The remaining 45 per cent is remitted in rupees in accounts the National Iranian Oil Company opened in Kolkata-based UCO Bank.

However, tougher sanctions halted the euro payments since February this year, while India continued to make the rupee payments. Now, with the deal set to reopen the euro channel, India can start remitting to Iranian companies.

(In 2006, the UNSC imposed sanctions on Iran banning the supply of nuclear-related materials and technology, and freezing the assets of key individuals and companies related to the programme. European Union sanctions, which had the most crippling effect on Iran's oil trade, came into force in July 2012.)

The lifting of a European Union ban on insuring ships carrying Iranian crude is another piece of good news for India.

Frayed Ties

The ban had crippled many nations’ oil trade with Iran as the ships are covered by rules under European law.

Of late, India had been considering setting up a dedicated fund to help cover imports. Now that the restrictions are gone, Indian tankers can carry Iranian oil with adequate international cover.

These measures are, of course, going to help the energy-hungry, inflation-stricken Indian economy.

Though there won’t be any significant jump in the volume of trade in the coming six months when world leaders will be negotiating a comprehensive deal with Tehran, India can at least meet its import targets without much hassle. But is that all? Or is that enough for India?

New Delhi has always maintained that ties with Iran are important even though there’s a major shift in its approach towards the Persian Gulf country. India’s decision to vote in favour of an International Atomic Energy Agency resolution censuring Iran’s nuclear programme in 2009 was a setback to bilateral ties. India’s subsequent decision to reduce crude oil imports from Iran has endorsed this weakening trend.

While Iran was India’s second largest oil supplier when the government at New Delhi began its term, it now stands at seventh or eighth spot. India imported 18.1 million tonnes (mt) of crude in 2011-12 from Iran, which was slashed by 26.5 per cent to 13.1 mt in the last financial year.

This year the import target is 11 mt. Besides, India has also withdrawn from an ambitious pipeline project which would have brought Iranian gas to India through Pakistan.

The Prime Minister’s former special envoy to West Asia, Chinmaya R. Gharekhan, recently quoted an Iranian expert telling him, “(India) was anxious not to make the US unhappy”. And it has left deep wounds in Tehran.
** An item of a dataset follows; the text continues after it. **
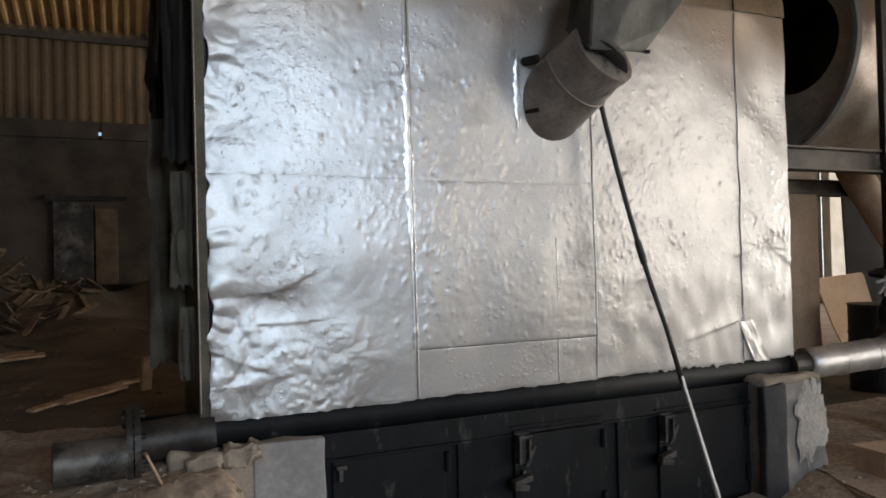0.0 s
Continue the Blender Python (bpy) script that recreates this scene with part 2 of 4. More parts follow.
# Darker copy of the ochre sheet, with the hall's dim back in its colour.
M_SHEET_DIM = ramp_mat("dimmed_ochre_sheet", (0.085, 0.055, 0.029), (0.18, 0.115, 0.058), 1.0, 0.7, 0.0, 0.1, 40.0, stain=(0.05, 0.034, 0.022), stain_scale=1.2, stain_at=0.55, stretch=(1, 1, 0.3))
M_WHITE = ramp_mat("whitish_pipe_paint", (0.4, 0.37, 0.32), (0.52, 0.48, 0.42), 6.0, 0.6, 0.0, 0.1, 60.0)
M_TEAL = ramp_mat("dark_teal_tarpaulin", (0.02, 0.035, 0.04), (0.05, 0.07, 0.075), 3.0, 0.6, 0.0, 0.3, 30.0)
M_NAVY = ramp_mat("navy_barrel_paint", (0.012, 0.018, 0.03), (0.025, 0.035, 0.055), 4.0, 0.5, 0.0, 0.1, 40.0)
M_DUSTY = ramp_mat("dust_coated_pipe", (0.32, 0.24, 0.17), (0.48, 0.37, 0.27), 3.0, 0.8, 0.1, 0.3, 50.0, stain=(0.12, 0.085, 0.06), stain_scale=2.0, stain_at=0.58)
M_BARK = ramp_mat("weathered_bark_and_offcuts", (0.09, 0.06, 0.04), (0.22, 0.155, 0.1), 5.0, 0.9, 0.0, 0.3, 60.0)
M_DARKPLASTER = ramp_mat("smoke_dark_plaster", (0.022, 0.023, 0.026), (0.05, 0.05, 0.052), 3.0, 0.8, 0.0, 0.4, 60.0, stain=(0.12, 0.115, 0.11), stain_scale=3.0, stain_at=0.64)
M_RING = ramp_mat("blue_grey_plate_steel", (0.2, 0.215, 0.23), (0.34, 0.355, 0.37), 3.0, 0.5, 0.6, 0.25, 40.0, stain=(0.13, 0.1, 0.08), stain_scale=1.5, stain_at=0.6)
M_FLAKE = ramp_mat("flaking_lime_plaster", (0.36, 0.335, 0.3), (0.5, 0.47, 0.43), 5.0, 0.9, 0.0, 0.5, 40.0, stain=(0.25, 0.24, 0.23), stain_scale=4.0, stain_at=0.58)
M_FACE = ramp_mat("pale_grey_plaster", (0.24, 0.24, 0.25), (0.34, 0.335, 0.33), 3.0, 0.85, 0.0, 0.2, 25.0, stain=(0.36, 0.295, 0.23), stain_scale=2.4, stain_at=0.51)
# Darker than the dirt floor, for everything behind the boiler.
M_BACKFLOOR = ramp_mat("dark_back_floor", (0.075, 0.058, 0.043), (0.15, 0.12, 0.09), 1.5, 0.95, 0.0, 0.8, 45.0, stain=(0.21, 0.17, 0.13), stain_scale=1.3, stain_at=0.6, bump_dist=0.03)
M_EDGE_LIT = ramp_mat("lit_rail_edge", (0.72, 0.71, 0.69), (0.82, 0.81, 0.79), 9.0, 0.5, 0.0, 0.1, 60.0, stain=(0.4, 0.37, 0.33), stain_scale=6.0, stain_at=0.64)
# Brown base colour holds the dark hall roof mirrored in the casing top.
M_ROOFSHEET = ramp_mat("roof_reflection_aluminium", (0.2, 0.155, 0.105), (0.33, 0.265, 0.19), 2.0, 0.42, 0.85, 0.2, 30.0, stain=(0.13, 0.09, 0.06), stain_scale=1.4, stain_at=0.57, rough2=0.6)
M_STRAW = ramp_mat("broom_straw", (0.16, 0.11, 0.06), (0.3, 0.21, 0.12), 30.0, 0.9, 0.0, 0.2, 120.0)


def glow_mat(name, colour, strength):
    m = bpy.data.materials.new(name)
    m.use_nodes = True
    p = m.node_tree.nodes["Principled BSDF"]
    p.inputs["Base Color"].default_value = (0, 0, 0, 1)
    p.inputs["Emission Color"].default_value = (*colour, 1)
    p.inputs["Emission Strength"].default_value = strength
    return m


M_SKYGLOW = glow_mat("bright_hazy_distance", (0.95, 0.98, 1.0), 1.6)


# ---- mesh tools ----
def thing(name, label, category, group="", kind="", at=(0, 0, 0)):
    ob = new(name)
    ob.location = at
    return tagged(ob, label, category, group, kind)


def mesh_of(name, bm, material, smooth=False):
    me = bpy.data.meshes.new(name)
    bmesh.ops.recalc_face_normals(bm, faces=bm.faces)
    bm.to_mesh(me)
    bm.free()
    if material:
        me.materials.append(material)
    if smooth:
        me.shade_smooth()
    return me


def part(name, bm, material, parent, label="", smooth=False):
    ob = new(name, mesh_of(name, bm, material, smooth))
    if parent:
        ob.parent = parent
        ob.matrix_parent_inverse = Matrix.Translation(-Vector(parent.location)) if parent.parent is None else Matrix.Identity(4)
    return tagged(ob, label)


def single(name, bm, material, label, category, group="", kind="", smooth=False):
    ob = new(name, mesh_of(name, bm, material, smooth))
    return tagged(ob, label, category, group, kind)


def box(x0, x1, y0, y1, z0, z1, bevel=0.0, bm=None, seg=2):
    b = bmesh.new()
    bmesh.ops.create_cube(b, size=1, matrix=Matrix.LocRotScale(((x0 + x1) / 2, (y0 + y1) / 2, (z0 + z1) / 2), None, (x1 - x0, y1 - y0, z1 - z0)))
    if bevel:
        bmesh.ops.bevel(b, geom=b.edges[:], offset=bevel, segments=seg, affect="EDGES", profile=0.5)
    return join(bm, b)


def join(bm, b):
    if bm is None:
        return b
    me = bpy.data.meshes.new("tmp")
    b.to_mesh(me)
    b.free()
    bm.from_mesh(me)
    bpy.data.meshes.remove(me)
    return bm


def turned(bm, m):
    bmesh.ops.transform(bm, matrix=m, verts=bm.verts)
    return bm


def rod(a, b, r, r2=None, n=20, bm=None, cap=True):
    a, b = Vector(a), Vector(b)
    d = b - a
    c = bmesh.new()
    bmesh.ops.create_cone(c, cap_ends=cap, segments=n, radius1=r, radius2=r if r2 is None else r2, depth=d.length,
                          matrix=Matrix.Translation((a + b) / 2) @ d.to_track_quat("Z", "Y").to_matrix().to_4x4())
    return join(bm, c)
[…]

Though there were whispers among diplomatic circles about Iranian dissatisfaction with India’s changed approach, the fault lines were revealed in August when Tehran refused an Indian request to make full payment in rupees. India pushed this proposal when the domestic currency was falling amid economic worries at home.

Almost at the same time, Iran seized an Indian cargo ship on the charge of polluting its waters.

Desh Shanti , a double-hull tanker, was travelling from Basra in Iraq to Visakhapatnam carrying crude for the state-run oil refiner Hindustan Petroleum Corp Ltd when it was seized on August 12 and forced to anchor at Bandar Abbas port. India denied the pollution charges.

The row continued for around three weeks and the ship was allowed to leave the Iranian port only after the Shipping Corp of India Ltd, which owns Desh Shanti , gave the necessary undertaking for the tanker, guaranteeing payment towards clean-up operations if an oil spill was proved.

Iran allowed partial rupee payment after sanctions cut short its trade with other countries. If a comprehensive agreement is signed on the nuclear crisis and trade embargoes are lifted, a resurgent Iran will storm into the global oil market.

Strategic imperative

In such a scenario, there is no guarantee that India will be able to preserve even the partial rupee payment option.

If Iran asks New Delhi to make full payment in dollars, it will seriously affect the country’s current account deficit, which stood at a record 4.8 per cent in 2012-13.

Even without this option, Iranian oil is important for India at a time when the country’s oil companies are scrambling overseas to secure energy resources to meet the high demand at home.

According to the Petroleum Ministry’s estimate, the country’s energy demand is expected to more than double by 2035, from less than 700 million tonnes of oil equivalent (mtoe) today, to around 1,500 mtoe.

Besides, the changing geopolitical dynamics in South and Central Asia also make strong ties with Iran a strategic imperative for New Delhi.

Neither India nor Iran want Afghanistan to fall back into the hands of the Taliban once the Americans leave that country in 2014.

Also, Iran has offered India an alternative access route to Afghanistan, bypassing Pakistan, through its Chabahar port.

So India should look beyond the immediate gains the Geneva deal will bring to the table. Rather, it should grab this opportunity to reverse the recent downward trend in bilateral relations, which, if left unchecked, could set back India’s vital long-term interests.

The IAEA vote and withdrawal from the gas pipeline were examples of bad diplomacy.

India failed to find a strategic equilibrium between its warming up to the US and maintaining strong ties with Iran, a traditional friend.

The Geneva deal, which signals a change in the West’s approach to Iran, offers India a second chance.